>> begin
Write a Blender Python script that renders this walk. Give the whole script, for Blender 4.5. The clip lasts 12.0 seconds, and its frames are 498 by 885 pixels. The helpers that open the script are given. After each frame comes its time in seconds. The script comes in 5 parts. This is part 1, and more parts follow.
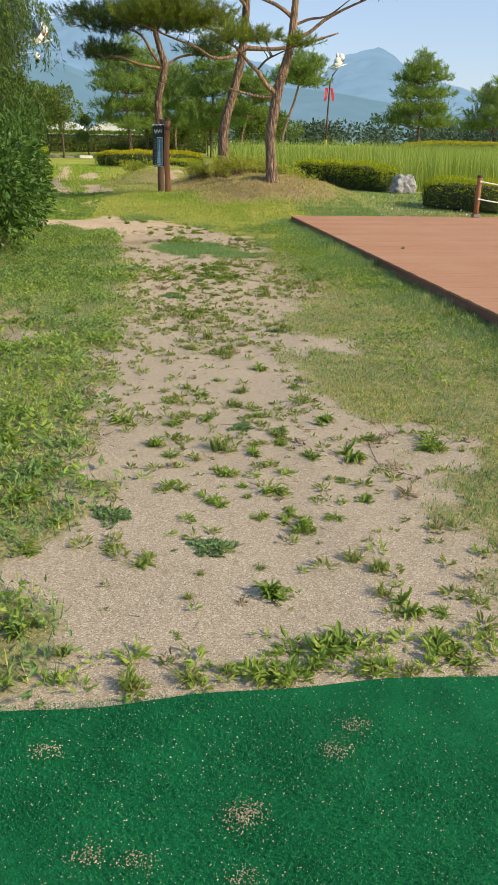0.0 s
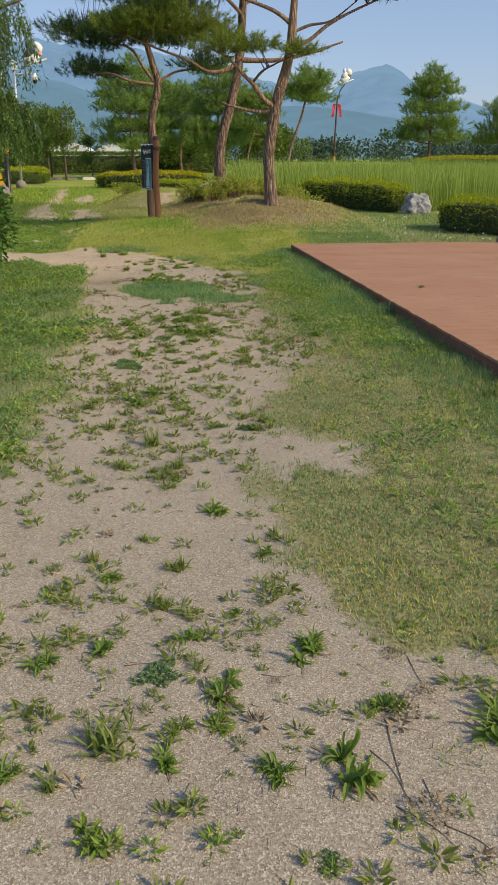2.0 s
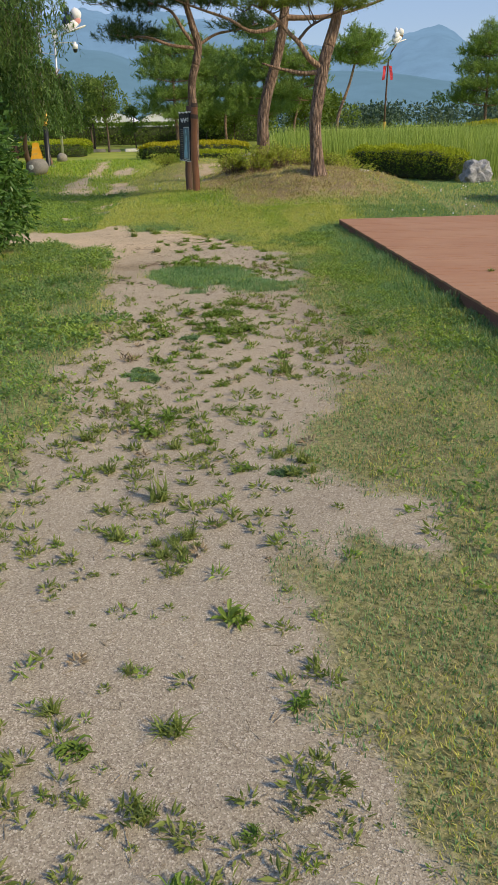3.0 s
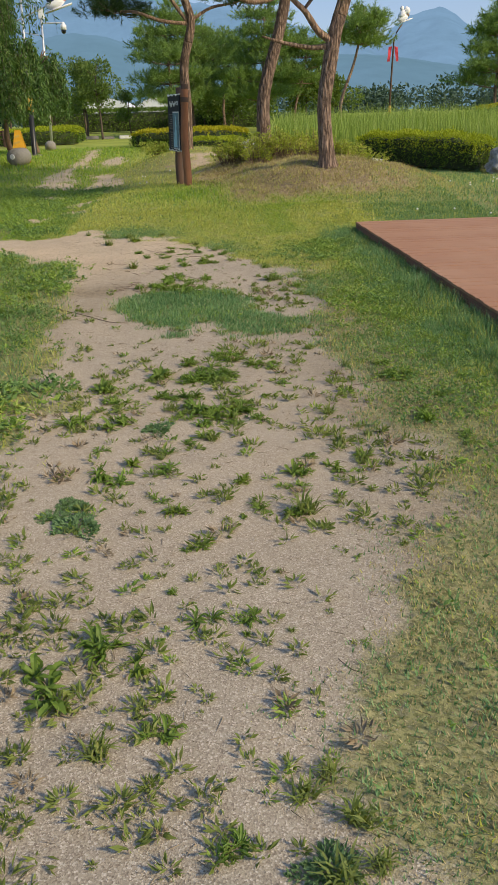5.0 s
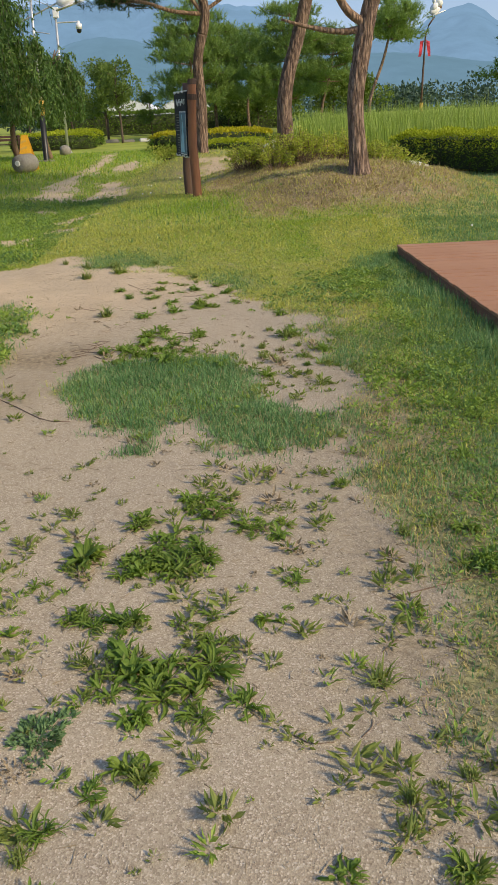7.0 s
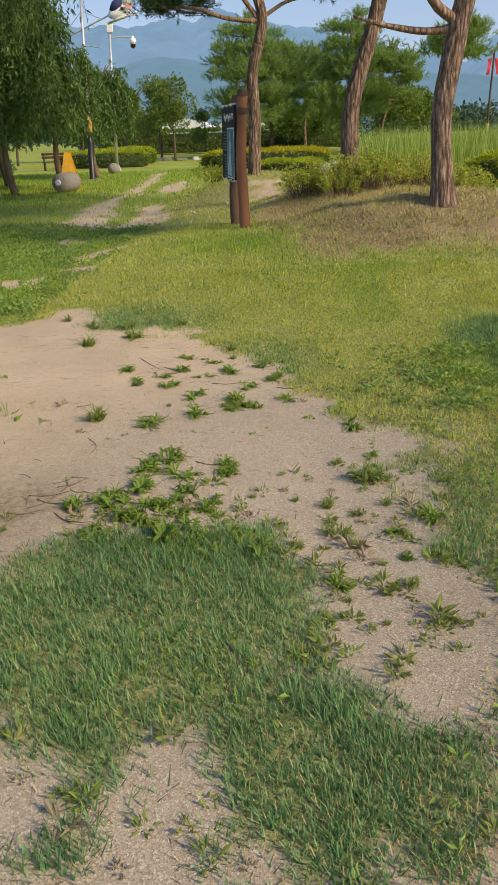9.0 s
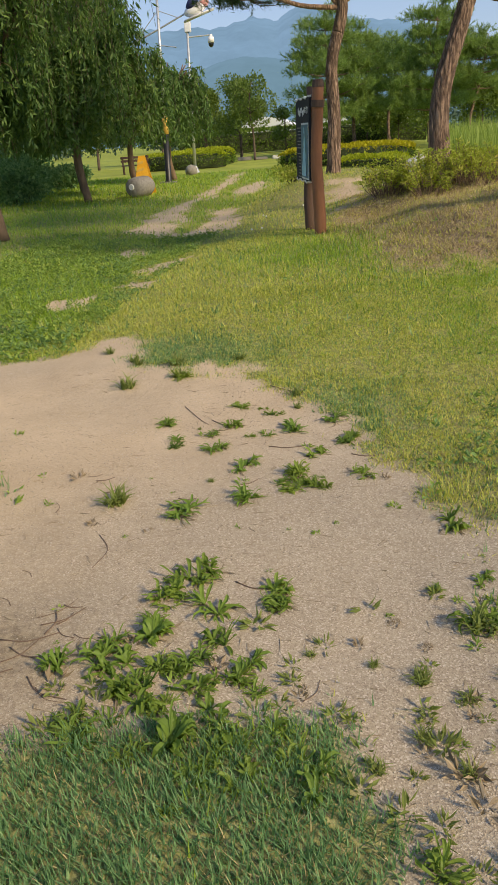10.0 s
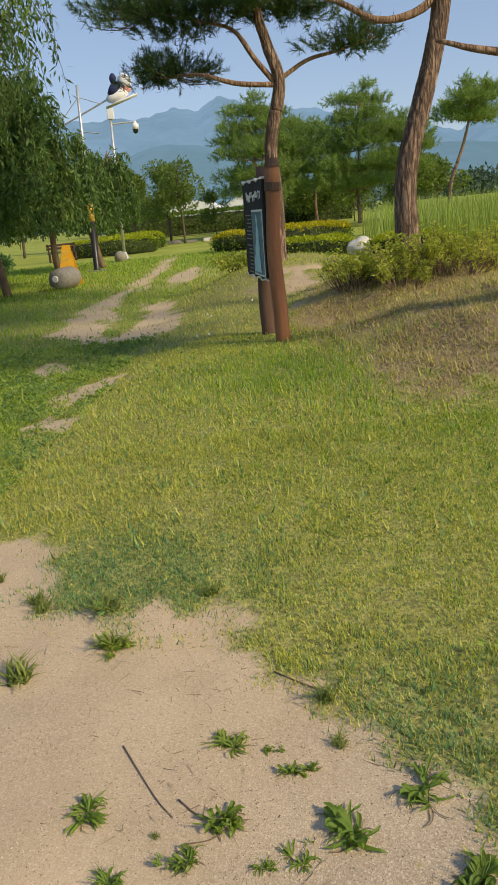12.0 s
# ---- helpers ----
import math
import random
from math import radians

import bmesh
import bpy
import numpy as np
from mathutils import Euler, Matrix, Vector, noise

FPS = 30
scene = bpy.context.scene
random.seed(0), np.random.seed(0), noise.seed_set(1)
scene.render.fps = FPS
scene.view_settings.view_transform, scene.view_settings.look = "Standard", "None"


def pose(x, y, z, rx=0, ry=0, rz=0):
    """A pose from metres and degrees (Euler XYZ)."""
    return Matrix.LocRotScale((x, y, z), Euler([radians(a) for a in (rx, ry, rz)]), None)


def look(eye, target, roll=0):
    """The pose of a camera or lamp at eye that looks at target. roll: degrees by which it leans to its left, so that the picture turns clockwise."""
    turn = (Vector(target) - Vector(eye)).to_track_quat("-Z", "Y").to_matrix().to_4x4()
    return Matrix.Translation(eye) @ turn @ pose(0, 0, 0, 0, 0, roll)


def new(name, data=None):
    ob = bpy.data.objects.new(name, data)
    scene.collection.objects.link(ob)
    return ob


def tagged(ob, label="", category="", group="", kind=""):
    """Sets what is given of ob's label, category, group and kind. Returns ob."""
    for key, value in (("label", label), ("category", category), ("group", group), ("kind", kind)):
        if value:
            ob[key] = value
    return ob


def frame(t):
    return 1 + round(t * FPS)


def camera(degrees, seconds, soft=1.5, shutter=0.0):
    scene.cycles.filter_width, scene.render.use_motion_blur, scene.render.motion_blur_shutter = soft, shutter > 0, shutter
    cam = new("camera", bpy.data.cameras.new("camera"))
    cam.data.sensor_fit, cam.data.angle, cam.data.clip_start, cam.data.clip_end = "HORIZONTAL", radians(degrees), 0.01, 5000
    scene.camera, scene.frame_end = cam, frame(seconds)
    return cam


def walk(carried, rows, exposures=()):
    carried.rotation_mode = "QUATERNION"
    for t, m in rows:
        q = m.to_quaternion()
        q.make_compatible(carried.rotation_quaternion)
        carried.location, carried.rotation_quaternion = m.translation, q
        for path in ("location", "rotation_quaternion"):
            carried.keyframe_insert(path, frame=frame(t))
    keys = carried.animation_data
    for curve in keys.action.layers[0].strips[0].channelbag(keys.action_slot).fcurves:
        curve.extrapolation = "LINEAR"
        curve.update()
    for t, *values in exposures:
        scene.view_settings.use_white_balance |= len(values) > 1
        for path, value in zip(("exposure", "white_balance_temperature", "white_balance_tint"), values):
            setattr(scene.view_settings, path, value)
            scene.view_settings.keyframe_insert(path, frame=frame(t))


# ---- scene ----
cam = camera(35.8, 12.0, soft=1.0)
METRES, EYE, TILT, LEAN, TURN = 13.0, 1.5, 0.0, 0.0, -8.7
ROWS = [
    (0.0, 0.0, 0.0, 0.0, 0.43, -21.37, -1.11),
    (0.5, 0.0056, 0.0372, 0.0012, -1.28, -20.8, -3.56),
    (1.0, 0.0151, 0.0747, 0.0003, -2.97, -20.37, -0.31),
    (1.5, 0.0218, 0.1153, 0.0027, -0.33, -20.02, -0.24),
    (2.0, 0.0215, 0.1556, 0.0022, 1.13, -20.2, -0.1),
    (2.5, 0.0244, 0.1949, -0.0002, 0.62, -21.32, 2.37),
    (3.0, 0.0235, 0.2394, 0.0006, 4.38, -22.23, 1.04),
    (3.2, 0.0199, 0.2555, -0.0010, 6.14, -22.67, 1.34),
    (4.8, 0.0127, 0.3862, -0.0008, 6.02, -23.11, 1.06),
    (5.0, 0.0123, 0.4036, -0.0004, 4.34, -23.17, 1.36),
    (5.5, 0.0142, 0.4476, -0.0039, 3.83, -23.4, 1.79),
    (6.0, 0.0143, 0.488, -0.0046, 5.76, -24.49, 1.92),
    (6.5, 0.0108, 0.5286, -0.0027, 4.58, -24.9, 1.16),
    (7.0, 0.0103, 0.5712, -0.0033, 6.18, -23.07, 2.23),
    (7.2, 0.0088, 0.5859, -0.0023, 7.89, -22.85, 2.63),
    (8.8, -0.0074, 0.7217, -0.0047, 10.41, -21.95, 2.85),
    (9.0, -0.0119, 0.7371, -0.0047, 10.04, -21.73, 1.75),
    (9.5, -0.0183, 0.7775, -0.0066, 11.18, -21.63, 2.48),
    (10.0, -0.0214, 0.8217, -0.0057, 15.7, -21.61, 3.78),
    (10.5, -0.0288, 0.864, -0.0046, 13.18, -22.3, 1.82),
    (11.0, -0.0357, 0.9056, -0.0058, 11.58, -22.3, 3.93),
    (11.5, -0.0512, 0.9458, -0.0029, 11.33, -21.71, 4.23),
    (12.0, -0.0759, 0.981, 0.0016, 10.49, -16.6, 5.23),
]
EXPOSURES = [(0.0, 0.70, 7900, 4), (0.5, 0.38, 7700, 5), (1.0, 0.30, 7600, 5), (1.5, 0.28, 7500, 6), (3.0, 0.30, 7200, 6), (5.5, 0.32, 7150, 6), (7.0, 0.36, 7300, 6), (8.8, 0.40, 7500, 8), (9.5, 0.40, 7600, 8), (10.5, 0.34, 7700, 6), (11.5, 0.34, 7700, 5), (12.0, 0.31, 7800, 5)]
walk(cam, [(t, pose(0, 0, EYE, TILT, LEAN, TURN) @ pose(METRES * x, METRES * y, METRES * z, 90 + pitch, roll, yaw)) for t, x, y, z, yaw, pitch, roll in ROWS], exposures=EXPOSURES)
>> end
• **Task objective**: All of the data above should be quoted exactly, except for the pictures.

• **Task answer**:
Write a Blender Python script that renders this walk. Give the whole script, for Blender 4.5. The clip lasts 12.0 seconds, and its frames are 498 by 885 pixels. The helpers that open the script are given. After each frame comes its time in seconds. The script comes in 5 parts. This is part 1, and more parts follow.
0.0 s
2.0 s
3.0 s
5.0 s
7.0 s
9.0 s
10.0 s
12.0 s
# ---- helpers ----
import math
import random
from math import radians

import bmesh
import bpy
import numpy as np
from mathutils import Euler, Matrix, Vector, noise

FPS = 30
scene = bpy.context.scene
random.seed(0), np.random.seed(0), noise.seed_set(1)
scene.render.fps = FPS
scene.view_settings.view_transform, scene.view_settings.look = "Standard", "None"


def pose(x, y, z, rx=0, ry=0, rz=0):
    """A pose from metres and degrees (Euler XYZ)."""
    return Matrix.LocRotScale((x, y, z), Euler([radians(a) for a in (rx, ry, rz)]), None)


def look(eye, target, roll=0):
    """The pose of a camera or lamp at eye that looks at target. roll: degrees by which it leans to its left, so that the picture turns clockwise."""
    turn = (Vector(target) - Vector(eye)).to_track_quat("-Z", "Y").to_matrix().to_4x4()
    return Matrix.Translation(eye) @ turn @ pose(0, 0, 0, 0, 0, roll)


def new(name, data=None):
    ob = bpy.data.objects.new(name, data)
    scene.collection.objects.link(ob)
    return ob


def tagged(ob, label="", category="", group="", kind=""):
    """Sets what is given of ob's label, category, group and kind. Returns ob."""
    for key, value in (("label", label), ("category", category), ("group", group), ("kind", kind)):
        if value:
            ob[key] = value
    return ob


def frame(t):
    return 1 + round(t * FPS)


def camera(degrees, seconds, soft=1.5, shutter=0.0):
    scene.cycles.filter_width, scene.render.use_motion_blur, scene.render.motion_blur_shutter = soft, shutter > 0, shutter
    cam = new("camera", bpy.data.cameras.new("camera"))
    cam.data.sensor_fit, cam.data.angle, cam.data.clip_start, cam.data.clip_end = "HORIZONTAL", radians(degrees), 0.01, 5000
    scene.camera, scene.frame_end = cam, frame(seconds)
    return cam


def walk(carried, rows, exposures=()):
    carried.rotation_mode = "QUATERNION"
    for t, m in rows:
        q = m.to_quaternion()
        q.make_compatible(carried.rotation_quaternion)
        carried.location, carried.rotation_quaternion = m.translation, q
        for path in ("location", "rotation_quaternion"):
            carried.keyframe_insert(path, frame=frame(t))
    keys = carried.animation_data
    for curve in keys.action.layers[0].strips[0].channelbag(keys.action_slot).fcurves:
        curve.extrapolation = "LINEAR"
        curve.update()
    for t, *values in exposures:
        scene.view_settings.use_white_balance |= len(values) > 1
        for path, value in zip(("exposure", "white_balance_temperature", "white_balance_tint"), values):
            setattr(scene.view_settings, path, value)
            scene.view_settings.keyframe_insert(path, frame=frame(t))


# ---- scene ----
cam = camera(35.8, 12.0, soft=1.0)
METRES, EYE, TILT, LEAN, TURN = 13.0, 1.5, 0.0, 0.0, -8.7
ROWS = [
    (0.0, 0.0, 0.0, 0.0, 0.43, -21.37, -1.11),
    (0.5, 0.0056, 0.0372, 0.0012, -1.28, -20.8, -3.56),
    (1.0, 0.0151, 0.0747, 0.0003, -2.97, -20.37, -0.31),
    (1.5, 0.0218, 0.1153, 0.0027, -0.33, -20.02, -0.24),
    (2.0, 0.0215, 0.1556, 0.0022, 1.13, -20.2, -0.1),
    (2.5, 0.0244, 0.1949, -0.0002, 0.62, -21.32, 2.37),
    (3.0, 0.0235, 0.2394, 0.0006, 4.38, -22.23, 1.04),
    (3.2, 0.0199, 0.2555, -0.0010, 6.14, -22.67, 1.34),
    (4.8, 0.0127, 0.3862, -0.0008, 6.02, -23.11, 1.06),
    (5.0, 0.0123, 0.4036, -0.0004, 4.34, -23.17, 1.36),
    (5.5, 0.0142, 0.4476, -0.0039, 3.83, -23.4, 1.79),
    (6.0, 0.0143, 0.488, -0.0046, 5.76, -24.49, 1.92),
    (6.5, 0.0108, 0.5286, -0.0027, 4.58, -24.9, 1.16),
    (7.0, 0.0103, 0.5712, -0.0033, 6.18, -23.07, 2.23),
    (7.2, 0.0088, 0.5859, -0.0023, 7.89, -22.85, 2.63),
    (8.8, -0.0074, 0.7217, -0.0047, 10.41, -21.95, 2.85),
    (9.0, -0.0119, 0.7371, -0.0047, 10.04, -21.73, 1.75),
    (9.5, -0.0183, 0.7775, -0.0066, 11.18, -21.63, 2.48),
    (10.0, -0.0214, 0.8217, -0.0057, 15.7, -21.61, 3.78),
    (10.5, -0.0288, 0.864, -0.0046, 13.18, -22.3, 1.82),
    (11.0, -0.0357, 0.9056, -0.0058, 11.58, -22.3, 3.93),
    (11.5, -0.0512, 0.9458, -0.0029, 11.33, -21.71, 4.23),
    (12.0, -0.0759, 0.981, 0.0016, 10.49, -16.6, 5.23),
]
EXPOSURES = [(0.0, 0.70, 7900, 4), (0.5, 0.38, 7700, 5), (1.0, 0.30, 7600, 5), (1.5, 0.28, 7500, 6), (3.0, 0.30, 7200, 6), (5.5, 0.32, 7150, 6), (7.0, 0.36, 7300, 6), (8.8, 0.40, 7500, 8), (9.5, 0.40, 7600, 8), (10.5, 0.34, 7700, 6), (11.5, 0.34, 7700, 5), (12.0, 0.31, 7800, 5)]
walk(cam, [(t, pose(0, 0, EYE, TILT, LEAN, TURN) @ pose(METRES * x, METRES * y, METRES * z, 90 + pitch, roll, yaw)) for t, x, y, z, yaw, pitch, roll in ROWS], exposures=EXPOSURES)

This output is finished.